Optosource, a division of Marl International Limited, www.optosource.com
 

This graph shows Forward Current vs Luminosity.

The more current, the brighter the LED, and it's fairly linear.

Optosource, a division of Marl International Limited, www.optosource.com

 

 

 

 

The Effect Of Duty Cycle

This graph shows Duty Cycle vs Allowable Forward Current using a log-log scale.

If your LED data sheet contains a graph like this, you can easily determine the limits for pulse driving LEDs.

[Optosource, a division of Marl International Limited, www.optosource.com

 

 

 

Output Spectrum

One would think that a green LED, if it functions at all, puts out green light. And other LEDs similarly have fixed output spectra. This isn't necessarily the case - especially for white LEDs.

This graph shows the spectrum of light output for a white LED. Please note the current and temperature notations in the upper left.

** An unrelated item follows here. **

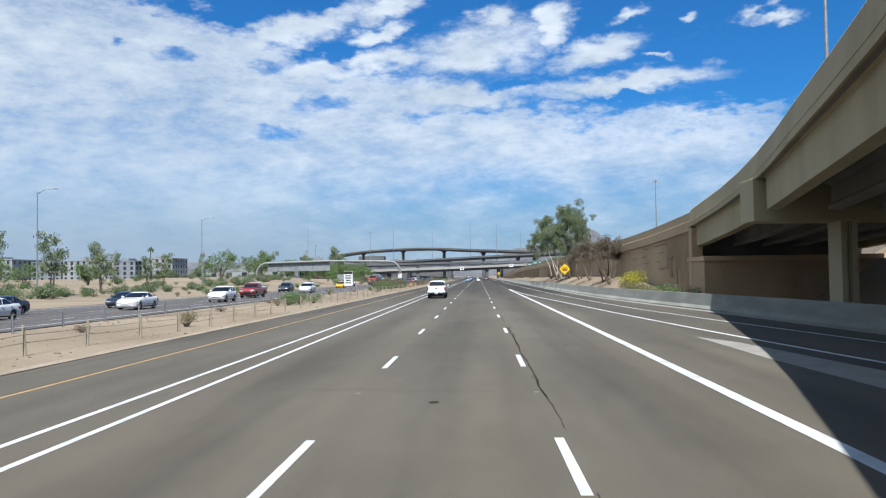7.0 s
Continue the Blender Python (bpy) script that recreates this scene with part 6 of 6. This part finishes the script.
# ---- buildings ----
M_STUCCO = mat("white_stucco", (0.33, 0.335, 0.33), (0.38, 0.385, 0.38), 0.15, 6, 0.9, 0.1, grain=0.05)
M_GREY_STUCCO = mat("grey_stucco", (0.23, 0.24, 0.25), (0.28, 0.29, 0.30), 0.15, 6, 0.9, 0.1, grain=0.05)
M_ORANGE_WALL = mat("orange_stucco", (0.48, 0.20, 0.07), (0.54, 0.24, 0.09), 0.15, 6, 0.9, 0.1, grain=0.06)
M_WINDOW = plain("dark_window_glass", (0.03, 0.04, 0.05), 0.08, 0.0, 0.0, 0.0, 0.8)


def block(name, label, x0, x1, y0, y1, h, storeys, material, bays, turn=0.0, win=(1.3, 1.6)):
    cx, cy = (x0 + x1) / 2, (y0 + y1) / 2
    ob = thing(name, label, "building", "", "", pose(cx, cy, ground_height(cx, cy), 0, 0, turn))
    w, d = x1 - x0, y1 - y0
    bm = bmesh.new()
    box(bm, -w / 2, w / 2, -d / 2, d / 2, -1.0, h)
    wall = part("wall", bm, material, ob)
    bm = bmesh.new()
    box(bm, -w / 2 - 0.2, w / 2 + 0.2, -d / 2 - 0.2, d / 2 + 0.2, h, h + 0.5)
    part("roof_parapet", bm, material, ob)
    bm = bmesh.new()
    box(bm, -w * 0.2, w * 0.05, -d * 0.2, d * 0.2, h + 0.4, h + 1.8)
    part("roof_unit", bm, M_SIGN_BACK, ob)
    if storeys:
        bm = bmesh.new()
        box(bm, -win[0] / 2, win[0] / 2, -0.06, 0.04, 0, win[1])
        me = make(bm, "window", M_WINDOW)
        for s in range(storeys):
            z = (s + 0.35) * h / storeys
            for b in range(bays):
                o = new("window", me)
                o.parent = ob
                o.location = (-w / 2 + (b + 0.5) * w / bays, -d / 2, z)
            nb = max(2, int(bays * d / w))
            for b in range(nb):
                o = new("window", me)
                o.parent = ob
                o.matrix_basis = pose(w / 2, -d / 2 + (b + 0.5) * d / nb, z, 0, 0, 90)
    return ob


block("apartment_block", "white four-storey apartment block with rows of dark windows", -200, -179, 572, 590, 10.2, 4, M_STUCCO, 7)
block("apartment_block", "white four-storey apartment block with a grey side wing", -177, -163.5, 570, 592, 9.6, 4, M_GREY_STUCCO, 4)
block("apartment_block", "white four-storey apartment block beside the trees", -162, -147, 574, 594, 10.7, 4, M_STUCCO, 5)
block("apartment_block", "white end block of the apartment row", -240, -218, 560, 585, 11.0, 4, M_STUCCO, 6)
block("apartment_block", "pale grey four-storey apartment block set back in the row", -217, -202, 574, 592, 9.8, 4, M_GREY_STUCCO, 4)
block("office_tower", "distant grey office block on the skyline", -150, -118, 1190, 1210, 27, 0, M_FAR_CONC, 10, 0)
block("shop_building", "low white shop building behind the trees", -126, -116, 116, 132, 6.2, 0, M_STUCCO, 3, 30)
block("shop_building", "low white shop bay with a tall parapet", -115, -108, 128, 138, 6.4, 0, M_STUCCO, 3, 30)
block("shop_building", "orange-walled shop building with dark openings", -108, -92, 136, 150, 5.2, 1, M_ORANGE_WALL, 5, 30, (1.8, 2.4))
block("warehouse", "low tan warehouse beyond the opposite carriageway", -128, -92, 196, 226, 5.0, 1, M_BEIGE_WALL, 6, 10, (2.0, 1.6))
block("warehouse", "long white low warehouse behind the trees", -150, -106, 330, 356, 6.5, 1, M_STUCCO, 8, 0, (2.0, 1.6))
block("warehouse", "low white storage building beyond the gantry", -108, -71, 510, 526, 3.4, 1, M_STUCCO, 6, 0, (2.0, 1.6))
block("warehouse", "long low grey building on the skyline", -190, -110, 660, 690, 7.0, 1, M_GREY_STUCCO, 10, 0, (2.0, 1.6))

# ---- mountains on the horizon ----
RIDGE = [(-2600, 55), (-1500, 85), (-900, 78), (-300, 80), (90, 96), (176, 126), (256, 140), (321, 160), (380, 191), (426, 219), (480, 196), (553, 160), (620, 138), (690, 166), (760, 176), (830, 160), (900, 134), (1100, 118), (1400, 96), (1800, 80)]
bm = bmesh.new()
mx = [-2600 + 11 * i for i in range(401)]
my = [3300, 3420, 3540, 3660, 3800]
rows = []
for j, y in enumerate(my):
    row = []
    for x in mx:
        f = (0.0, 0.55, 1.0, 0.6, 0.0)[j]
        h = lerp_table(RIDGE, x)
        h *= 0.95 * f * (1 + 0.10 * noise.fractal(Vector((x * 0.021, y * 0.012, 4.0)), 0.8, 2.1, 6))
        row.append(bm.verts.new((x, y, max(h, 0) - 2)))
    rows.append(row)
for a, b in zip(rows, rows[1:]):
    for i in range(len(mx) - 1):
        bm.faces.new((a[i], a[i + 1], b[i + 1], b[i]))
structure("mountain_backdrop", bm, M_ROCK, "bare brown desert mountains on the horizon, paled blue-grey for haze", "mountain")

# ---- wear on the carriageway ----
rng = random.Random(17)


def ribbon(bm, pts, w, z=0.003):
    prev = None
    for i, p in enumerate(pts):
        a, b = Vector(pts[max(i - 1, 0)]), Vector(pts[min(i + 1, len(pts) - 1)])
        d = (b - a).normalized()
        r = Vector((d.y, -d.x)) * w * rng.uniform(0.55, 1.3) / 2
        q = Vector(p)
        cur = (bm.verts.new((q.x - r.x, q.y - r.y, z)), bm.verts.new((q.x + r.x, q.y + r.y, z)))
        if prev:
            bm.faces.new((prev[0], prev[1], cur[1], cur[0]))
        prev = cur


def crack(name, pts, w):
    bm = bmesh.new()
    ribbon(bm, pts, w)
    return part(name, bm, M_SEAL, road)


def jag(x, y, a, length, bend=0.5, step=0.13):
    """A jagged crack that starts at (x, y), heads along a and turns now and then."""
    pts, run = [], 0.0
    while run < length:
        pts.append((x + rng.gauss(0, 0.012), y + rng.gauss(0, 0.02)))
        if rng.random() < 0.10:
            a += rng.gauss(0, bend)
        a2 = a + rng.gauss(0, 0.28)
        x, y = x + math.cos(a2) * step, y + math.sin(a2) * step * 1.3
        run += step
    return pts if len(pts) > 1 else [(x, y), (x + step, y)]


def wander(x, y0, y1, amp, step=0.45):
    pts, dx, y = [], 0.0, y0
    while y < y1:
        dx = dx * 0.93 + rng.gauss(0, 0.55 * amp)
        pts.append((x + dx, y))
        y += step
    return pts


for k in range(9):
    y = -55 + 70 * k
    for j in range(5):
        crack("lane_joint", wander(1.98, y + 14 * j, y + 14 * j + rng.uniform(5, 13.5), 0.025), rng.uniform(0.018, 0.04))
        if j < 3:
            crack("lane_joint", wander(-1.78, y + 16 + 15 * j, y + 16 + 15 * j + rng.uniform(4, 13), 0.025), rng.uniform(0.016, 0.034))
crack("sealed_crack", wander(5.62, 300, 640, 0.03), 0.05)
crack("sealed_crack", wander(5.50, -50, 180, 0.015), 0.06)
crack("sealed_crack", wander(1.98, 424, 470, 0.03), 0.045)
crack("sealed_crack", wander(-1.77, 330, 352, 0.03), 0.05)
crack("sealed_crack", wander(1.98, 214, 236, 0.03), 0.04)
y = -40.0
while y < 640:
    x0, x1 = rng.choice(((-5.3, 5.3), (-1.7, 5.4), (-1.8, 1.9), (1.9, 5.4), (-5.2, 1.8)))
    if 330 < y and x1 > 5:
        x1 = 9.0
    crack("cross_joint", [(px, py) for px, py in jag(x0, y, 0.015, x1 - x0, 0.03, 0.2)], rng.choice((0.016, 0.022, 0.034)))
    y += rng.uniform(5.5, 12.0)
# the broken patch before the first straddle bent
for y, xa, xb in ((53.6, -1.6, 1.4), (54.9, -4.6, 4.9), (55.3, -1.4, 5.2), (56.6, -5.0, 2.4), (57.0, -1.0, 5.0), (58.4, -3.4, 3.9)):
    crack("cross_joint", jag(xa, y, rng.uniform(-0.02, 0.03), xb - xa, 0.03, 0.2), 0.024)
for cx, cy, n in ((0, 55, 9), (3, 55.5, 9), (-3, 57, 6), (0.3, 334, 4), (-0.8, 230, 3), (7, 430, 7), (6, 468, 7), (2, 20, 5), (-2, 84, 6), (2, 258, 5), (-1.6, 300, 5), (2, 395, 5), (-2, 440, 5), (4, 500, 7), (7.5, 512, 6)):
    for _ in range(n):
        x, y = cx + rng.uniform(-2.0, 2.0), cy + rng.uniform(-3, 3)
        a = rng.choice((0.0, 0.1, -0.1, 1.5, 0.8, 2.4))
        crack("short_crack", jag(x, y, a, rng.uniform(0.5, 1.9), 0.9), rng.uniform(0.02, 0.034))
# dark stains and tar spots
for _ in range(30):
    x, y = rng.choice((-3.6, 0.1, 2.1, 1.7, 3.7, -1.9, 5.8)) + rng.gauss(0, 0.3), rng.uniform(-10, 560)
    bm = bmesh.new()
    r = rng.uniform(0.04, 0.12)
    vs = [bm.verts.new((x + r * rng.uniform(0.6, 1.2) * math.cos(2 * math.pi * i / 11), y + 1.9 * r * rng.uniform(0.6, 1.2) * math.sin(2 * math.pi * i / 11), 0.0025)) for i in range(11)]
    bm.faces.new(vs)
    part("tar_stain", bm, M_SEAL, road)
M_STUD = mat("dirty_road_stud", (0.09, 0.085, 0.078), (0.16, 0.15, 0.135), 3, 40, 0.6, 0.1)
# raised reflective markers midway between the dashes
bm = bmesh.new()
prism(bm, [(-0.055, 0.0), (-0.03, 0.018), (0.03, 0.018), (0.055, 0.0)], -0.05, 0.05)
me = make(bm, "road_stud", M_STUD)
for k in range(-3, 52):
    for x in (1.83, -1.83):
        ob = new("road_stud", me)
        ob.parent = road
        ob.location = (x, 12.192 * k + 7.6, 0.003)
# car-pool diamonds
for y in (11.4,):
    bm = bmesh.new()
    q = [(-7.86, y), (-7.42, y + 1.85), (-7.86, y + 3.7), (-8.30, y + 1.85)]
    for a in range(4):
        (xa, ya), (xb, yb) = q[a], q[(a + 1) % 4]
        n = Vector((yb - ya, xa - xb)).normalized() * 0.075
        vs = [bm.verts.new(p) for p in ((xa - n.x, ya - n.y, 0.004), (xb - n.x, yb - n.y, 0.004), (xb + n.x, yb + n.y, 0.004), (xa + n.x, ya + n.y, 0.004))]
        bm.faces.new(vs)
    part("lane_diamond", bm, M_WHITE_LINE, road)

M_JOINT = mat("shadowed_wall_joint", (0.12, 0.09, 0.06), (0.16, 0.12, 0.08), 2, 30, 0.9, 0.2)
# ---- ribs, joints and pilasters of the retaining wall ----
bm = bmesh.new()


def on_wall(y, z, out):
    return Vector((lerp_table(WALL_X, y) - out, y, z))


def rib(bm, y, z0, z1, w=0.19, out=0.125):
    a = [bm.verts.new(on_wall(y + dy, z, o)) for z in (z0, z1) for dy, o in ((-w / 2, -0.02), (-w * 0.38, out), (w * 0.38, out), (w / 2, -0.02))]
    for k in range(3):
        bm.faces.new((a[k], a[k + 1], a[k + 5], a[k + 4]))


for y0, y1 in ((265.2, 272.8), (338, 392), (414, 527)):
    y = y0
    while y < y1:
        foot, top = ground_height(lerp_table(WALL_X, y) - 0.4, y) - 0.2, lerp_table(WALL_TOP, y) - 1.45
        # the ribbed stretch ends in steps
        if y > 515:
            foot = max(foot, 1.2 + (top - 1.2) * math.floor((y - 515) / 2.4) / 7)
        if y1 < 300 and y > 268:
            foot = top - (top - foot) * (0.55, 0.8, 0.35, 0.7)[int(y - 268) % 4]
        rib(bm, y, foot, top)
        y += 0.33 * rng.uniform(0.9, 1.1)
ob = part("wall_ribs", bm, M_WALL, retaining_wall, "vertical ribs cast into the wall")
tagged(ob, "", "", "", "stuff")
bm = bmesh.new()
for row in range(5):
    y = 268 + 1.3 * (row % 2)
    while y < 590:
        z = lerp_table(WALL_TOP, y) - 1.9 - 0.75 * row
        if z > lerp_table(FILL_FOOT, y) + 0.1 and rng.random() < 0.3:
            l = rng.uniform(1.2, 2.3)
            c = [bm.verts.new(on_wall(y + dy, z + dz, 0.132)) for dy, dz in ((0, 0), (l, 0), (l, 0.022), (0, 0.022))]
            e = [bm.verts.new(v.co + Vector((0.15, 0, 0))) for v in c]
            bm.faces.new(c)
            for k in range(4):
                bm.faces.new((c[k], c[(k + 1) % 4], e[(k + 1) % 4], e[k]))
        y += 2.6
ob = part("panel_joints", bm, M_JOINT, retaining_wall, "dark open joints between the wall panels")
tagged(ob, "", "", "", "stuff")
for y, z in ((263.2, 6.0),):
    bm = bmesh.new()
    box(bm, 17.85, 18.75, y - 0.35, y + 0.55, -0.4, 6.0, 0.03)
    structure("abutment_pilaster", bm, M_WALL_CAP, "tan concrete pilaster at the end of the bridge", "wall")

# flaked paint on the first straddle cap
M_FLAKE = mat("bare_spalled_concrete", (0.26, 0.215, 0.14), (0.34, 0.29, 0.19), 3, 30, 0.9, 0.3)
for cx, cz, n in ((1.2, 6.55, 9), (2.6, 6.2, 9), (5.0, 6.5, 8), (6.8, 6.7, 5), (-0.6, 6.7, 5)):
    for _ in range(3 * n):
        x, z = cx + rng.gauss(0, 0.5), cz + rng.gauss(0, 0.22)
        r = rng.uniform(0.015, 0.055)
        bm = bmesh.new()
        vs = [bm.verts.new((x + 1.5 * r * rng.uniform(0.4, 1.3) * math.cos(2 * math.pi * i / 7), 102.296, z + 0.45 * r * rng.uniform(0.4, 1.3) * math.sin(2 * math.pi * i / 7))) for i in range(7)]
        bm.faces.new(vs)
        part("paint_flake", bm, M_FLAKE, ramp)
# gravel and stones on the dirt
bm = bmesh.new()
for _ in range(2600):
    side = rng.random()
    if side < 0.45:
        x, y = rng.uniform(9.6, 34), rng.uniform(-10, 230)
    elif side < 0.8:
        x, y = rng.uniform(-21, -12.4), rng.uniform(168, 560)
    else:
        y = rng.uniform(270, 520)
        x = rng.uniform(right_barrier_x(y) + 0.8, lerp_table(WALL_X, y) - 0.3)
    r = rng.uniform(0.02, 0.09)
    z = ground_height(x, y)
    bmesh.ops.create_icosphere(bm, subdivisions=1, radius=r, matrix=Matrix.Translation((x, y, z)) @ Matrix.Diagonal((1, rng.uniform(0.6, 1.3), 0.6, 1)))
stones = new("loose_stones", make(bm, "loose_stones", M_DIRT))
tagged(stones, "loose pale stones scattered over the dirt", "stones", "", "stuff")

[Optosource, a division of Marl International Limited, www.optosource.com

 

 

 

 

 

White LEDs are made by painting the chip of a blue LED with fluorescent phosphors to change the spectrum of emitted light.

This graph shows the CIE chromaticity coordinates for the color of light output by a white LED operated at four different current levels.

Increasing current will raise internal temperature, which has an effect on the phosphors. It also increases the primary emitter output, and the various phosphors in the mix may not react uniformly to increased optical input.

[Nichia model NEPW500 white LED]
 

This graph shows the CIE chromaticity coordinates for the color of light output by a white LED operated at five different temperatures.

The ambient temperature certainly has an effect on the LED's primary emitter, but probably has a greater effect on the phosphors.